What you have to do: Strip the pictures and reproduce the rest of the listing exactly.

Dataset extract:
_ _ _ _
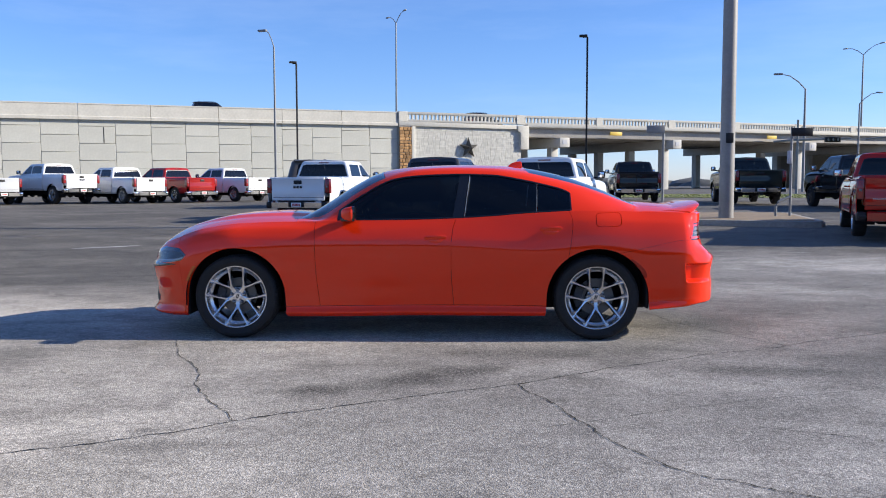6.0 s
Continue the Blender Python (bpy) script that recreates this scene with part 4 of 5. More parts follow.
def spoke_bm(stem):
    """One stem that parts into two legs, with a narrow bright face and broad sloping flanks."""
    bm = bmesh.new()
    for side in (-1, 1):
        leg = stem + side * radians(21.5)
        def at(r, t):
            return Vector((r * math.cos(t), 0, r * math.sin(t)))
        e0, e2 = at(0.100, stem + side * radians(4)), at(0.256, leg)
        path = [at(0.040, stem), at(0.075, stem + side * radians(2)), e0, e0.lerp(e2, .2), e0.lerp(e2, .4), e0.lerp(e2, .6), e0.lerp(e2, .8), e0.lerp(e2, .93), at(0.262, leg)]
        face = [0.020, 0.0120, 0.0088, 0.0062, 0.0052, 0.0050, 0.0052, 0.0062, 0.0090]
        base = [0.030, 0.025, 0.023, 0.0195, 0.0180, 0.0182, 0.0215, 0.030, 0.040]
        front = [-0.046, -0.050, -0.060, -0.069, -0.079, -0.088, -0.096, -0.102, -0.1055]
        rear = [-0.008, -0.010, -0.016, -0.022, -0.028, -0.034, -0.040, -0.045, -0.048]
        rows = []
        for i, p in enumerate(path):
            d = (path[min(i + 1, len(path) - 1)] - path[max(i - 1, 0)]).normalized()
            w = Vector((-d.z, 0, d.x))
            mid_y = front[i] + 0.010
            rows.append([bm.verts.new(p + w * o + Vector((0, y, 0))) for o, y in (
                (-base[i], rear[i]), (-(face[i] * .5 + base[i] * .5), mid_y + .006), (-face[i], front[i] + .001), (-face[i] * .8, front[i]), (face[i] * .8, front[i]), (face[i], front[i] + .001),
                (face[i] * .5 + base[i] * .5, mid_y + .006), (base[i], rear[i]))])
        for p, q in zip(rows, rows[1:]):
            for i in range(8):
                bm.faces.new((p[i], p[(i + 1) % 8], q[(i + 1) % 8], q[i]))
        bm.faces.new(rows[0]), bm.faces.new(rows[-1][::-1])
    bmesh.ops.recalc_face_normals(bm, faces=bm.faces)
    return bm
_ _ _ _
Response to this exercise:
6.0 s
Continue the Blender Python (bpy) script that recreates this scene with part 4 of 5. More parts follow.
def spoke_bm(stem):
    """One stem that parts into two legs, with a narrow bright face and broad sloping flanks."""
    bm = bmesh.new()
    for side in (-1, 1):
        leg = stem + side * radians(21.5)
        def at(r, t):
            return Vector((r * math.cos(t), 0, r * math.sin(t)))
        e0, e2 = at(0.100, stem + side * radians(4)), at(0.256, leg)
        path = [at(0.040, stem), at(0.075, stem + side * radians(2)), e0, e0.lerp(e2, .2), e0.lerp(e2, .4), e0.lerp(e2, .6), e0.lerp(e2, .8), e0.lerp(e2, .93), at(0.262, leg)]
        face = [0.020, 0.0120, 0.0088, 0.0062, 0.0052, 0.0050, 0.0052, 0.0062, 0.0090]
        base = [0.030, 0.025, 0.023, 0.0195, 0.0180, 0.0182, 0.0215, 0.030, 0.040]
        front = [-0.046, -0.050, -0.060, -0.069, -0.079, -0.088, -0.096, -0.102, -0.1055]
        rear = [-0.008, -0.010, -0.016, -0.022, -0.028, -0.034, -0.040, -0.045, -0.048]
        rows = []
        for i, p in enumerate(path):
            d = (path[min(i + 1, len(path) - 1)] - path[max(i - 1, 0)]).normalized()
            w = Vector((-d.z, 0, d.x))
            mid_y = front[i] + 0.010
            rows.append([bm.verts.new(p + w * o + Vector((0, y, 0))) for o, y in (
                (-base[i], rear[i]), (-(face[i] * .5 + base[i] * .5), mid_y + .006), (-face[i], front[i] + .001), (-face[i] * .8, front[i]), (face[i] * .8, front[i]), (face[i], front[i] + .001),
                (face[i] * .5 + base[i] * .5, mid_y + .006), (base[i], rear[i]))])
        for p, q in zip(rows, rows[1:]):
            for i in range(8):
                bm.faces.new((p[i], p[(i + 1) % 8], q[(i + 1) % 8], q[i]))
        bm.faces.new(rows[0]), bm.faces.new(rows[-1][::-1])
    bmesh.ops.recalc_face_normals(bm, faces=bm.faces)
    return bm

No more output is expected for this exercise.